## Data section
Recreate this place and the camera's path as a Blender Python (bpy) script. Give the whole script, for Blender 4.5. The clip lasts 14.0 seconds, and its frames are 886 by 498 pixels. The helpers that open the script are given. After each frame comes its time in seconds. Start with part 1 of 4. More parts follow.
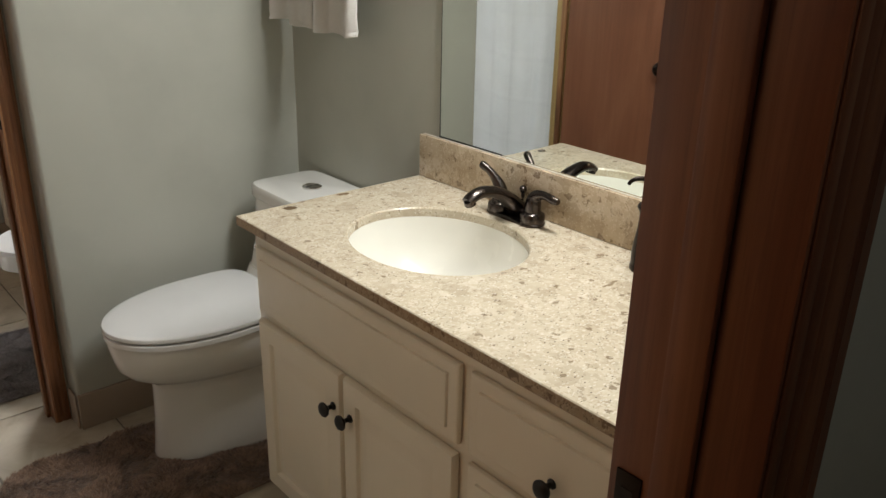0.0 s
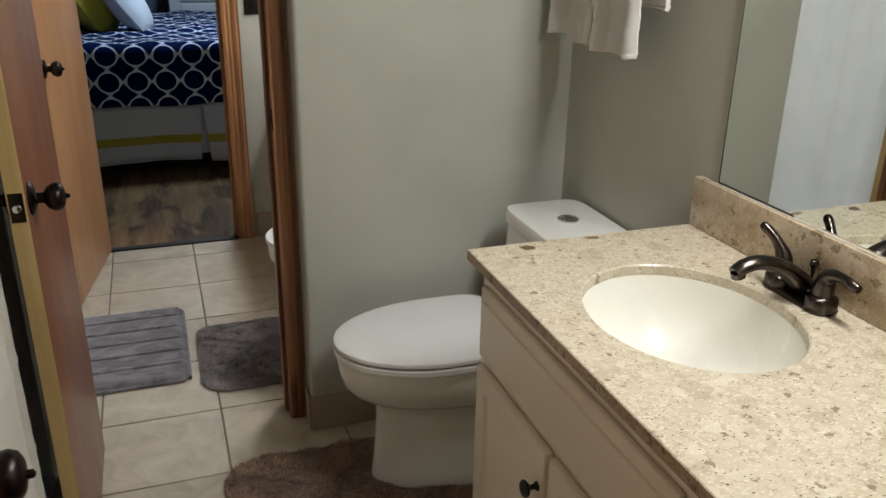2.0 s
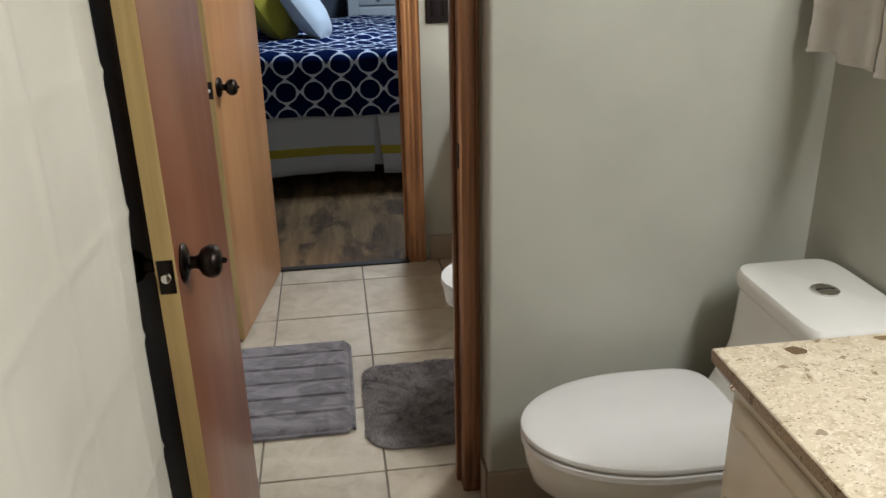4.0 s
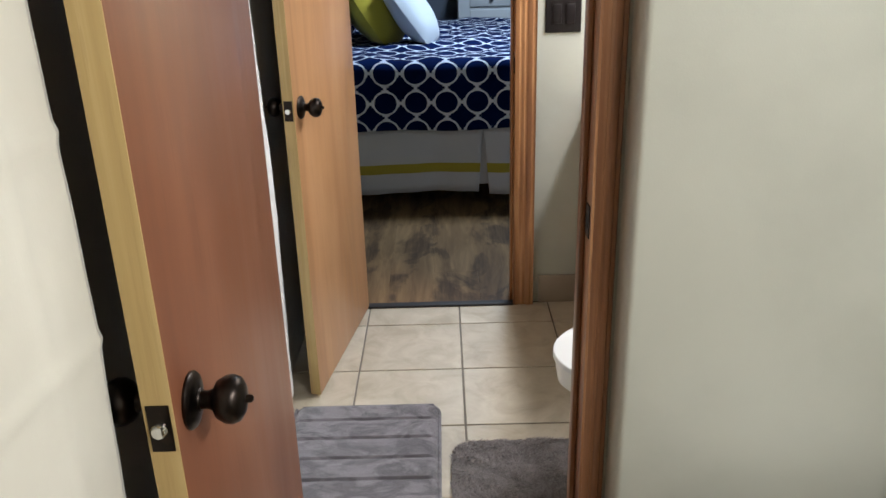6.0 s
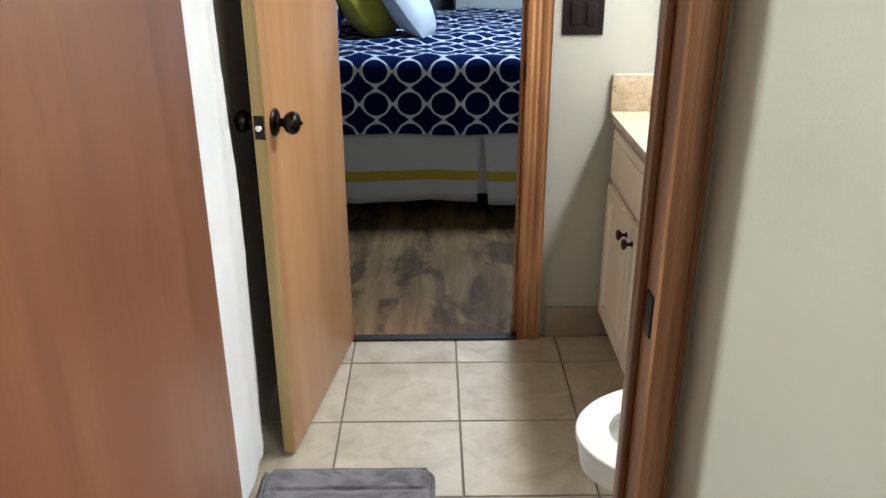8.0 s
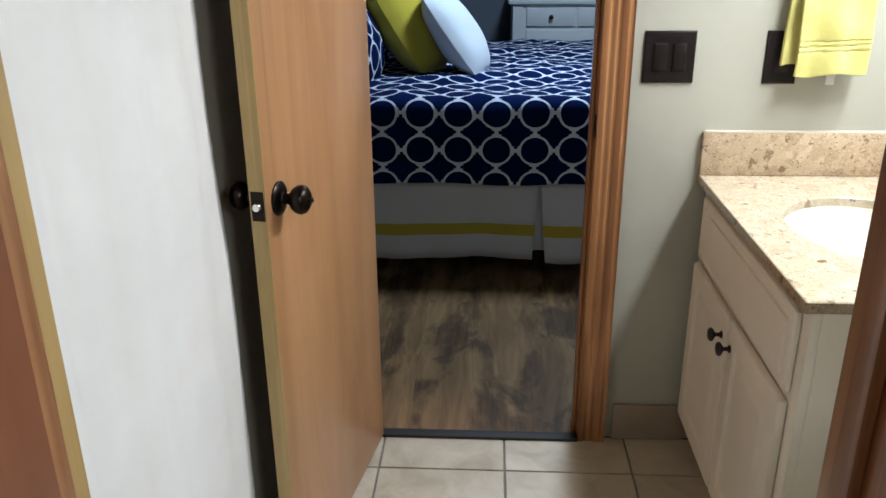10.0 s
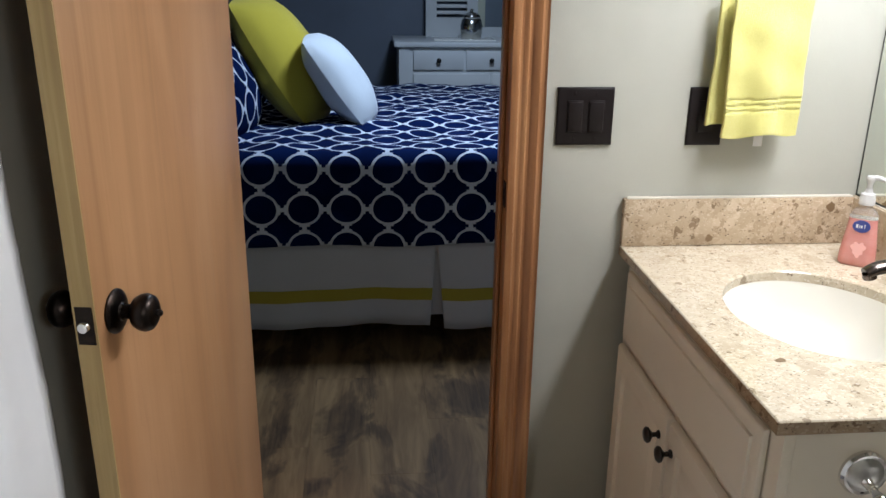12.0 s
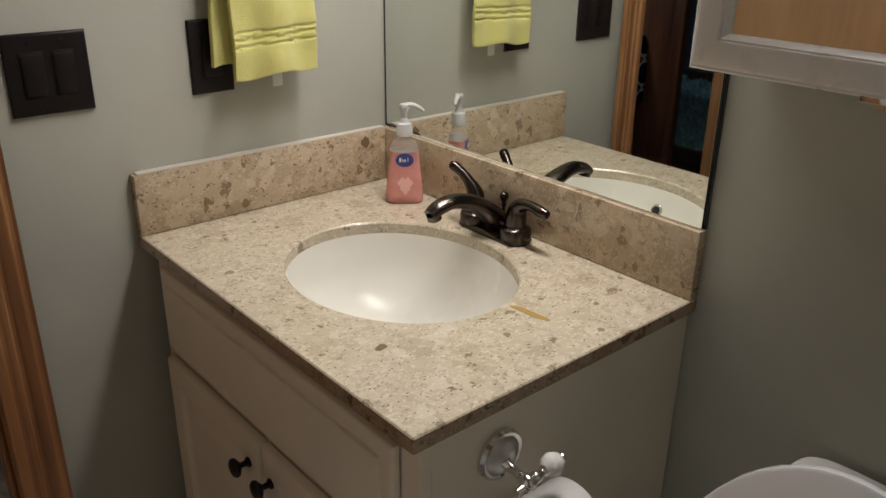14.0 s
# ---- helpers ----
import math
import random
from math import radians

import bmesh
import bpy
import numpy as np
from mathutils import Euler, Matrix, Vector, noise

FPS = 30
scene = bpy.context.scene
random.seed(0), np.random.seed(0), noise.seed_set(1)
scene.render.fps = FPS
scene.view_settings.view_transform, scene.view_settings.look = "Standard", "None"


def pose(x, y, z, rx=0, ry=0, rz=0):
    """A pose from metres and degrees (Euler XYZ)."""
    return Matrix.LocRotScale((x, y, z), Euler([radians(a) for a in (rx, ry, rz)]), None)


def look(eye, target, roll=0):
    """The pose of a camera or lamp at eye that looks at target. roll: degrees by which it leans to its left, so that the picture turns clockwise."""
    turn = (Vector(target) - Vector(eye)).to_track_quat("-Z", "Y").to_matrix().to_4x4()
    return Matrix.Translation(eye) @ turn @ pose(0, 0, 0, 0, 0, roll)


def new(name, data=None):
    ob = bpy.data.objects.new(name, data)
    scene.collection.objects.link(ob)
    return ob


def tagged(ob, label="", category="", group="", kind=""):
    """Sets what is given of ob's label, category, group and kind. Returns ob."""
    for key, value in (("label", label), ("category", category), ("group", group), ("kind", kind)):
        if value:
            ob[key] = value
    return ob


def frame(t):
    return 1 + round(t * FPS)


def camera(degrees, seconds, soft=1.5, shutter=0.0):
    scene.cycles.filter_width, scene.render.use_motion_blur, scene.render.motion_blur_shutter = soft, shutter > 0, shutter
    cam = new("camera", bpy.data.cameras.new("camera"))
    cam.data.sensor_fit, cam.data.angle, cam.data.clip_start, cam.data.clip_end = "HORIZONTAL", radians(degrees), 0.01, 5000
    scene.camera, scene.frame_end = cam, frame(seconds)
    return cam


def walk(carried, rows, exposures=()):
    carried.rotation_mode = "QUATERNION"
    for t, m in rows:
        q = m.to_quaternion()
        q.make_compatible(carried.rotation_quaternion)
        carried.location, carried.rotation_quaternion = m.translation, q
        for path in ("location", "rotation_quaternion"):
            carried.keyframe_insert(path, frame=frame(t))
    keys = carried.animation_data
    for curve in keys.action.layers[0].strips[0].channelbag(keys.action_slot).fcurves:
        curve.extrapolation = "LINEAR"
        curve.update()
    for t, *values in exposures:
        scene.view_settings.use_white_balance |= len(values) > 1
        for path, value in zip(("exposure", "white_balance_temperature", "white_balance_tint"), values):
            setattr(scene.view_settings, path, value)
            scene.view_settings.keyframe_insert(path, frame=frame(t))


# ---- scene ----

## Set exercise
Everything from the first line to the line with "import math" must be repeated exactly, and nothing else. Leave the pictures out.

## Exercise response
Recreate this place and the camera's path as a Blender Python (bpy) script. Give the whole script, for Blender 4.5. The clip lasts 14.0 seconds, and its frames are 886 by 498 pixels. The helpers that open the script are given. After each frame comes its time in seconds. Start with part 1 of 4. More parts follow.
0.0 s
2.0 s
4.0 s
6.0 s
8.0 s
10.0 s
12.0 s
14.0 s
# ---- helpers ----
import math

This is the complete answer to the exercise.